A la lumière de ces dispositions légales, les Gouverneurs de province ne devraient plus se tromper d’approche quant au combat à mener pour faire valoir les droits de leurs juridictions respectives. Leur lutte devrait donc consister à pousser le gouvernement à appliquer les textes qui leurs reconnaissent des droits liés au développement des provinces.

Mais au-delà de tout, l’on doit cependant admettre qu’il n’existe pas une seule province qui n’ait aucune ressource pour son développement. Si certaines sont bénites par des pierres précieuses, en l’occurrence le Haut-Katanga, le Lualaba, le Nord-Kivu, l’Ituri…il en existe d’autres qui peuvent relever le défi de leurs développements grâce à l’agriculture. Cas de l’espace Grand Bandundu. Il suffit, pour le Gouvernement central, de mettre ces provinces dans des conditions qui les permettent de créer des ressources. Et c’est possible si l’on restituent aux exécutifs provinciaux les 40% des recettes à caractère national prévus par la Constitution.

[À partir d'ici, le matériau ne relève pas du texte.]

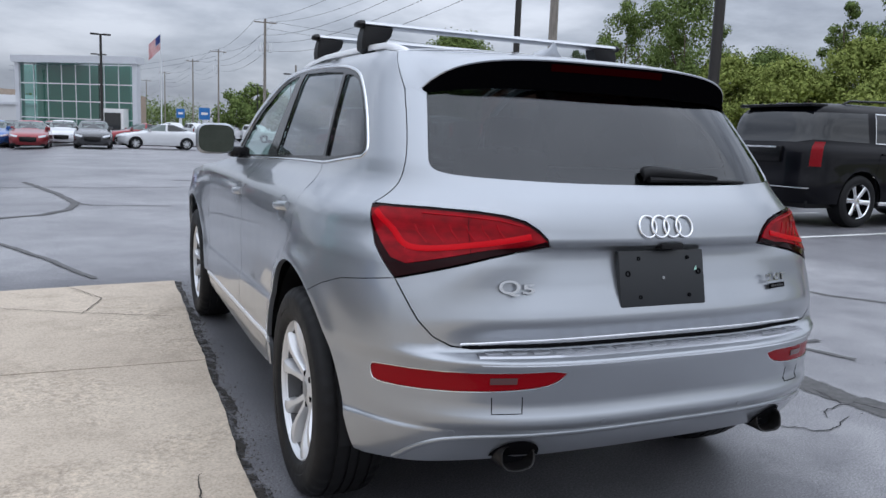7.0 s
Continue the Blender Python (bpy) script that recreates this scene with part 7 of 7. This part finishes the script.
for x, y, r in ((12.0, 35.6, .5), (14.5, 35.5, .6), (16.2, 35.2, .45)):
    bm = bmesh.new()
    vs = bmesh.ops.create_icosphere(bm, subdivisions=3, radius=1)["verts"]
    for v in vs:
        k = 1 + .25 * noise.noise(v.co * 1.4 + Vector((x, y, 0)))
        v.co = Vector((x + v.co.x * r * k, y + v.co.y * r * k * .8, ground_z(x, y) + .25 + v.co.z * r * .6 * k))
    tagged(mesh_ob("boulder", bm, STONE.m, smooth=180), "pale rounded boulder on the planted island", "boulder", "boulders")
x, y = from_eye(72.5, 42, (-1.75, -1.65))
t = thing("pale_pole", "slim pale grey leaning pole on the lawn", "pole", pose(x, y, ground_z(x, y), 0, 3, 0))
bm = bmesh.new()
tube(bm, (0, 0, 0), (0, 0, 9), .12, .08, 10)
part("pole", bm, MULLION, t)
x, y = from_eye(73.6, 58, (-1.75, -1.65))
t = thing("green_fence", "dark green mesh fence beyond the lawn", "fence", pose(x, y, ground_z(x, y), 0, 0, -60))
for k in range(9):
    slab_box("post", -4 + k, -.04, 0, -3.94 + k, .04, 2.0, POLE_DARK, t)
slab_box("screen", -4, -.02, .1, 4, .02, 1.9, Mat("green fence screen", (.01, .10, .05), .8).m, t)

# ---- cars further off ----
ROW = [(-7.0, 36.0, 182, WHITE_CAR, "white saloon car in the far row", 1), (-5.2, 37.6, 182, BLUE_BRIGHT, "bright blue saloon car in the far row", 1), (-4.6, 41.0, 180, GREY_CAR, "dark grey saloon car facing the lane", 0), (-3.0, 44.5, 180, RED_PAINT, "dark red saloon car facing the lane", 1),
       (-3.52, 35.5, 179, RED_PAINT, "red saloon car facing the lane", 0), (-2.4, 39.5, 178, WHITE_CAR, "white saloon car facing the lane", 1), (-1.12, 34.7, 178, GREY_MID, "grey saloon car facing the lane", 0), (-6.6, 46, 180, WHITE_CAR, "white saloon car in a far row", 1),
       (-9.5, 47, 180, SILVER_CAR, "silver saloon car in a far row", 1), (-12.5, 47, 180, GREY_MID, "grey saloon car in a far row", 1), (-9.2, 38, 181, SILVER_CAR, "light silver saloon car in the far row", 1)]
FS = sedan(4.6, 1.80, 1.44, 1.0)
FRONT_PANE = [(0, 1.04), (.60, 1.04), (.62, 1.07), (.50, 1.36), (0, 1.38)]
kinds = {}
for x, y, turn, col, lab, far in ROW:
    x, y = x * 1.25, -2.5 + (y + 2.5) * 1.25
    if col not in kinds:
        c = vehicle("parked_car", lab, "car", pose(x, y, ground_z(x, y), 0, 0, turn), FS, col, (0, 2.7), .32, .22, 1.43, panes=SED_PANES, rear_pane=SED_REAR, front_pane=FRONT_PANE, lamps=SED_LAMP,
                    heads=[([(.45, .66), (.80, .74), (.80, .64), (.50, .58)], LAMP_WHITE, "clear head lamp"), ([(0, .62), (.40, .60), (.36, .38), (0, .36)], BLACK, "dark grille")], group="cars in the far row", mirrors=(1.95, 1.0), steps=20, roof_bulge=.02)
        kinds[col] = c
    else:
        c = copy_thing(kinds[col], pose(x, y, ground_z(x, y), 0, 0, turn))
        c["label"] = lab
for x, y, turn, col, lab in ((3.2, 44.3, 97, WHITE_CAR, "white saloon car standing side-on across the lane"), (4.2, 58, 95, SILVER_CAR, "silver saloon car far down the lane"), (2.6, 53, 100, RED_PAINT, "dark red car behind a white one")):
    c = copy_thing(kinds[col], pose(x, y, 0, 0, 0, turn))
    c["label"] = lab
for x, y, turn, col, lab in ((16.3, 59, -140, GREY_CAR, "dark car beyond the planted island"), (15.7, 63.4, -150, GREY_MID, "grey car beyond the planted island"), (14.9, 67.8, -150, SILVER_CAR, "silver car beyond the planted island"), (20.5, 56, -95, RED_PAINT, "red car beyond the planted island"), (24.5, 57, -95, GREY_CAR, "dark car by the road")):
    c = copy_thing(kinds[col], pose(x, y, 0, 0, 0, turn))
    c["label"] = lab
vehicle("red_crossover", "red crossover car beyond the planted island", "car", pose(12.6, 47.3, 0, 0, 0, -96), suv(4.7, 1.88, 1.6, .95, 2.8, .75, 1.05, 1.02), RED_PAINT, (0, 2.8), .36, .28, 1.58, panes=SUV_PANES, rear_pane=SUV_REAR, lamps=SUV_LAMP, clad=.36,
        gaps=SUV_GAPS, plate=(0, .85, PLATE_W), mirrors=(2.05, 1.08), spokes=10)
pk = pickup("white_pickup", "white pick-up in a distant row", pose(12.2, 81, 0, 0, 0, -130), WHITE_CAR, .08, .40, "pick-ups in the far row", False)
for x, y, turn in ((15.3, 80, -120), (10.2, 88, -140), (8.4, 95, -150), (7.0, 104, -155), (18.6, 78, -110)):
    copy_thing(pk, pose(x, y, 0, 0, 0, turn))
for k, deep in ((-4.3, -3.2), (-3.05, -3.4), (-1.9, -3.6)):
    p = b_at(k, 4.56, deep)
    c = copy_thing(kinds[WHITE_CAR], pose(p.x, p.y, p.z, 0, 0, 55))
    c["label"] = "white show car on the upper display floor"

A partir du moment que la loi est claire et que, malheureusement, les Gouverneurs de provinces s’en remettent au Président de la république pour solliciter des moyens financiers, au motif de matérialiser des projets à impact visible à mettre dans l’actif de son quinquennat, plus d’un observateur pense que ca sent du clientélisme politique à mille lieues.